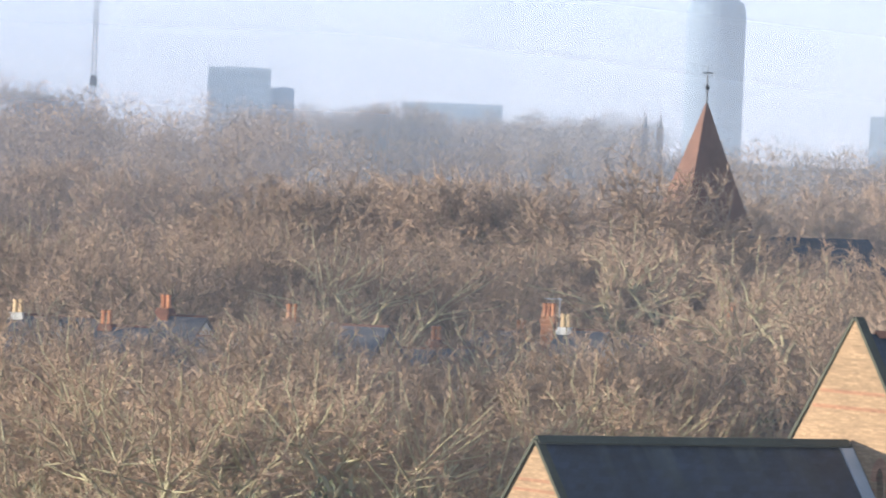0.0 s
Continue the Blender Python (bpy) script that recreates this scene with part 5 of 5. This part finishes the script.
# ---- fir ----
def fir_mesh(seed, tall, spread):
    """Tiers of drooping boughs, each a spray of needles, round a pointed stem."""
    rnd, g = random.Random(seed), Geo()
    for k in range(230):
        h = (k + rnd.random()) / 230
        a, long_ = rnd.uniform(0, 2 * math.pi), spread * (1 - h) ** 0.8 * rnd.uniform(0.55, 1.1) + 0.3
        root = Vector((0, 0, tall * (0.15 + 0.83 * h)))
        way = Vector((math.cos(a), math.sin(a), 0.35 * h - 0.1 + rnd.gauss(0, 0.12)))
        for q in range(34):
            f = rnd.random() ** 0.6
            c = root + way * long_ * f + Vector((rnd.gauss(0, 0.22), rnd.gauss(0, 0.22), rnd.gauss(0, 0.16)))
            d = (way + Vector((rnd.gauss(0, 0.6), rnd.gauss(0, 0.6), rnd.gauss(0.25, 0.4)))).normalized()
            s = d.orthogonal().normalized() * 0.07
            n_ = d.cross(s)
            g.add([c + s, c - s * 0.5 + n_, c - s * 0.5 - n_, c + d * rnd.uniform(0.3, 0.7)], [(0, 1, 3), (1, 2, 3), (2, 0, 3)])
    return g


fr = thing("fir_tree", "dark blue-green fir standing among bare trees", "tree", site(4.67, 425))
zt = level(425, 0.04)
part("trunk", Geo().tube((0, 0, 0), (0, 0, zt * 0.95), 0.3, 0.05, 8), BARK, fr)
part("crown", fir_mesh(3, zt, 4.2), FIR, fr)


def leafy(seed, tall, spread, count, size):
    """An evergreen bush: narrow leaves in uneven upright sprays."""
    rnd, g = random.Random(seed), Geo()
    clumps = []
    for _ in range(34):
        a, f = rnd.uniform(0, 6.28), math.sqrt(rnd.random())
        clumps.append((Vector((spread * f * math.cos(a), spread * f * math.sin(a), tall * (0.97 - 0.28 * f * f - 0.35 * rnd.random() ** 1.6))), Vector((0.7 * f * math.cos(a), 0.7 * f * math.sin(a), 1.0)).normalized()))
    for k in range(count):
        at, way = rnd.choice(clumps)
        along = rnd.uniform(-1.6, 0.6)
        c = at + way * along + Vector((rnd.gauss(0, 0.22), rnd.gauss(0, 0.22), rnd.gauss(0, 0.2))) * (1.25 - along * 0.5)
        d = (way + Vector((rnd.gauss(0, 0.5), rnd.gauss(0, 0.5), rnd.gauss(0.1, 0.4)))).normalized()
        s = d.orthogonal().normalized()
        s.rotate(Matrix.Rotation(rnd.uniform(0, 6.28), 3, d))
        s *= size * 0.16
        g.add([c, c + d * size * 0.5 + s, c + d * size, c + d * size * 0.5 - s], [(0, 1, 2, 3)])
    return g


for lab, b, d, top, sp_, mat, cnt, leaf in (("dark green ivy-clad bush", -8.75, 160, -2.85, 2.4, LEAF, 5500, 0.2), ("dark green evergreen bush", -9.7, 163, -3.1, 2.4, LEAF, 5000, 0.2), ("olive bush with yellowing leaves", -8.9, 150, -4.1, 1.4, LEAF_YELLOW, 3000, 0.12),
                                            ("yellow-leaved tree behind the nave", -2.62, 300, -1.05, 1.3, LEAF_YELLOW, 2500, 0.16)):
    bu = thing("bush", lab, "bush", site(b, d))
    zt = level(d, top)
    part("stem", Geo().tube((0, 0, 0), (0, 0, zt * 0.8), 0.14, 0.05, 7), BARK, bu)
    part("leaves", leafy(int(d), zt, sp_, cnt, leaf), mat, bu)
=-=-=-=-=
To do ::
From the top of the listing above, repeat each line exactly until you reach the line containing "4.2), FIR, fr)", and repeat that one too. Leave the pictures out.

Output below ::
0.0 s
Continue the Blender Python (bpy) script that recreates this scene with part 5 of 5. This part finishes the script.
# ---- fir ----
def fir_mesh(seed, tall, spread):
    """Tiers of drooping boughs, each a spray of needles, round a pointed stem."""
    rnd, g = random.Random(seed), Geo()
    for k in range(230):
        h = (k + rnd.random()) / 230
        a, long_ = rnd.uniform(0, 2 * math.pi), spread * (1 - h) ** 0.8 * rnd.uniform(0.55, 1.1) + 0.3
        root = Vector((0, 0, tall * (0.15 + 0.83 * h)))
        way = Vector((math.cos(a), math.sin(a), 0.35 * h - 0.1 + rnd.gauss(0, 0.12)))
        for q in range(34):
            f = rnd.random() ** 0.6
            c = root + way * long_ * f + Vector((rnd.gauss(0, 0.22), rnd.gauss(0, 0.22), rnd.gauss(0, 0.16)))
            d = (way + Vector((rnd.gauss(0, 0.6), rnd.gauss(0, 0.6), rnd.gauss(0.25, 0.4)))).normalized()
            s = d.orthogonal().normalized() * 0.07
            n_ = d.cross(s)
            g.add([c + s, c - s * 0.5 + n_, c - s * 0.5 - n_, c + d * rnd.uniform(0.3, 0.7)], [(0, 1, 3), (1, 2, 3), (2, 0, 3)])
    return g


fr = thing("fir_tree", "dark blue-green fir standing among bare trees", "tree", site(4.67, 425))
zt = level(425, 0.04)
part("trunk", Geo().tube((0, 0, 0), (0, 0, zt * 0.95), 0.3, 0.05, 8), BARK, fr)
part("crown", fir_mesh(3, zt, 4.2), FIR, fr)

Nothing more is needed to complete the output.